Ekonomideki dolar bolluğunun sona ermekte oluşu Türkiye gibi büyük oranda yabancı tasarruflar ile fonlanan ekonomileri büyük risklerle karşı karşıya bırakıyor. Ama yabancı sermayenin ülke ekonomisine dönük kaygılarının tek nedeni bu değil. Suriye’ye dönük operasyon beklentisi ve bölgenin derin bir istikrarsızlığa sürükleneceği endişesi giderek ön plana çıkıyor. İlginçtir ki, bu konuda en az endişeyi hükümetin taşıdığını görüyoruz. Başbakanın her savaş çığlığı piyasaları alt üst ederken, tansiyonu düşüren açıklamalar genelde yurt dışından geliyor. Geçtiğimiz hafta içerisinde piyasalardaki kısmi toparlanma da büyük ölçüde Rusya’nın Suriye meselesine dönük ortaya koyduğu “operasyonsuz çözüm” formülünden ve bu teklifin ABD tarafından kabul görmesinden kaynaklandı. Yani büyük ölçüde hükümete rağmen gerçekleşti.
Burada ilginç bir durumu da işaret etmeden geçmeyelim. Normal koşullarda piyasalarda sert dalgalanmaların yaşandığı bir ortamda merkezi otoritenin açıklamaları kısa süreli de olsa piyasalara teskin edici rol oynar. Bizde bir süredir tam tersi gerçekleşiyor. Gezi olayları patlıyor, Başbakan çıkıp konuşuyor piyasalar alt üst oluyor. Döviz fırlıyor, Merkez Bankası Başkanı çıkıyor konuşuyor TL’den kaçış hızlanıyor.
Doların hız kesmesine neden olan bir diğer gelişme ise ABD tarım dışı istihdam verilerinin beklentileri karşılamaması oldu. Piyasalar bu veriyi varlık alımlarının uzatılmasını destekleyecek bir gelişme olarak fiyatladı. Önümüzdeki günlerde de piyasaların benzer bir seyir izleyebileceğini kolaylıkla öngörebiliriz. Aylardır ısrarla vurguladığımız üzere bundan sonra piyasalar (daha önceden olduğu gibi) ABD ekonomisinden gelecek haberlere kilitlenecek. Ama önemli bir farkla. Bundan sonra olumlu göstergeler özellikle gelişmekte olan piyasalardan sıcak para çıkışını hızlandıracak.
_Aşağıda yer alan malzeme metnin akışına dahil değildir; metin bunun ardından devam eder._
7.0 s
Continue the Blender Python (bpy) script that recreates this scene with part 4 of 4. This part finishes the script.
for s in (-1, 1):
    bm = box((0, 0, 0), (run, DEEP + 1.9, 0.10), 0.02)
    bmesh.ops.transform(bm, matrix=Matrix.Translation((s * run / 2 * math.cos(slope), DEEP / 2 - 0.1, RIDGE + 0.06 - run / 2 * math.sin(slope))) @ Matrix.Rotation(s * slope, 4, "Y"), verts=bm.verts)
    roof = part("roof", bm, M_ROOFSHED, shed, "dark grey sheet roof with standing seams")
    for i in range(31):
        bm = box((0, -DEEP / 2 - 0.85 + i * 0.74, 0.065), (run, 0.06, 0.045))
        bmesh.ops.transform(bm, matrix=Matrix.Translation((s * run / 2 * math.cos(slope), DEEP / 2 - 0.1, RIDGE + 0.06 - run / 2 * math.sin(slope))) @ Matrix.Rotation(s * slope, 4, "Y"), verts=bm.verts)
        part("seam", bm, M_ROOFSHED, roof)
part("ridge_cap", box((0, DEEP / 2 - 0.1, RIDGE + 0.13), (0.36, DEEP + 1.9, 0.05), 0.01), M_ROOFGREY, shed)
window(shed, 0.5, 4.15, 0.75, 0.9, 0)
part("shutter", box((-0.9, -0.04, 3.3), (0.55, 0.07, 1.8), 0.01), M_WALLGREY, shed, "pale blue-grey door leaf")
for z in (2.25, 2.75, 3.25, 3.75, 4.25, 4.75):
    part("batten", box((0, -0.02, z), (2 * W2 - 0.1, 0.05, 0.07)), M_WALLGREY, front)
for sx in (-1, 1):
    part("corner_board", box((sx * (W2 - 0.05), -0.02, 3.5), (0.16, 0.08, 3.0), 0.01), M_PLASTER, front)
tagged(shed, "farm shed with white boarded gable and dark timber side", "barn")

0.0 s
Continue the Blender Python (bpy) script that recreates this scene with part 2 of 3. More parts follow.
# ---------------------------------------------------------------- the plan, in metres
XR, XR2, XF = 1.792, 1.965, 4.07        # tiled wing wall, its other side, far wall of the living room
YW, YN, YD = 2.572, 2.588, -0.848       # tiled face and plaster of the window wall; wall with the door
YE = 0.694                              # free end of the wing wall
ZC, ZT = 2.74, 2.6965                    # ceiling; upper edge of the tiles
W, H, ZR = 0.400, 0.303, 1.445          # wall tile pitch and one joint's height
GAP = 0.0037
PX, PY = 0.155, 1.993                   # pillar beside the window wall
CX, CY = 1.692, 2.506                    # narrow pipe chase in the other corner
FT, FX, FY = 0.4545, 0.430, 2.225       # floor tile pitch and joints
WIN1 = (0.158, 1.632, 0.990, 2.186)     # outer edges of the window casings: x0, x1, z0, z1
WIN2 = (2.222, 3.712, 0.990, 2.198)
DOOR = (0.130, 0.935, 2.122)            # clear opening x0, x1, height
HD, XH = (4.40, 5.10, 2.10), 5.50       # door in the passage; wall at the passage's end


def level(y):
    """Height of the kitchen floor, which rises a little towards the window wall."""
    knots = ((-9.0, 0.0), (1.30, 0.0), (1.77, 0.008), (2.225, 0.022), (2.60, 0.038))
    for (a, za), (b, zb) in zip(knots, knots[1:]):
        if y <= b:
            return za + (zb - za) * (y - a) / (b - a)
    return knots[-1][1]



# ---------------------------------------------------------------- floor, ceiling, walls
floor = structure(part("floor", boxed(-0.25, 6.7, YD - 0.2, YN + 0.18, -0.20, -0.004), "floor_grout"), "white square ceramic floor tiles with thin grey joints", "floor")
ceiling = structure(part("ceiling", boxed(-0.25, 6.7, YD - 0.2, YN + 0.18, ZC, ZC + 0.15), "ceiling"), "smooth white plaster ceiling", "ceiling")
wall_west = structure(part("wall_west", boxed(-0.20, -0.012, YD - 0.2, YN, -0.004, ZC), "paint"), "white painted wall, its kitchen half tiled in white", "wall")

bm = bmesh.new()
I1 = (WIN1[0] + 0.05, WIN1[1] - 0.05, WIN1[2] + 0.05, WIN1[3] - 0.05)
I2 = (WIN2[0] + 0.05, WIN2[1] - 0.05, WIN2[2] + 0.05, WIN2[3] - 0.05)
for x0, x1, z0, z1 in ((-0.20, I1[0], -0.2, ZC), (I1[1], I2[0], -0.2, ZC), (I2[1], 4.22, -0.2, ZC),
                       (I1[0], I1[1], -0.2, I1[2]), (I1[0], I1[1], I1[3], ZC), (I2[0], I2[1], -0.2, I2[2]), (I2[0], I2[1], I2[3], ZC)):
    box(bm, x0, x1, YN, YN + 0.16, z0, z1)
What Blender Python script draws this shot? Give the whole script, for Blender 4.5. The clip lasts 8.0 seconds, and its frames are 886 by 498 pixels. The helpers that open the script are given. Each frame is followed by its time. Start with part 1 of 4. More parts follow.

Bu açıdan her ayın ilk haftası içerisinde açıklanan ABD tarım dışı istihdam verisi öncesi piyasalarda benzer sert hareketler göreceğiz.
Bir gerçek var ki, Türkiye gibi ekonomilerin sıcak paraya dayalı büyüme politikasının sonuna geliniyor. Elbet bir noktada faturası ödenecek. Burada öncelikli olarak tartışılması gereken bu dolar bolluğundan Türkiye ekonomisinin ne oranda faydalandığıdır. Kendi dinamikleri ile büyümeyi sürdürebilecek bir ekonomi yaratılamadığı ortada. Uzun vadede ekonomik büyüme açısından büyük önem taşıyan eğitim ayağında ise gün geçtikçe karmaşa büyüyor. Hükümetin ideolojik öncelikleri kamu maliyesinin oldukça güçlü olduğu dönemde dahi uzun dönemli yüksek katma değere dönük bir büyüme stratejisini mümkün kılacak kapsamlı bir eğitim reformunun devreye sokulmasını imkansız kıldı. İlk ve orta öğretimde son yapılan değişiklerle devlet okulları ile özel okullar arasındaki uçurum derinleşti. Türkiye’nin dört bir yanında kurulan üniversiteler, artan kontenjanlar ve yaygınlaşan açık öğretim programları yoluyla istatistiklerde göstermelik bir toparlanma sağlandıysa da yüksek öğrenimde de nitelik hızla gerilemekte. Görüldü ki, akademik özgürlüklerin ayaklar altına alındığı, siyasi kadrolaşmanın en üst seviyede olduğu bir ortamda maddi imkanların genişlemesi “eğitimde rönesans” yaratmaya yetmiyor.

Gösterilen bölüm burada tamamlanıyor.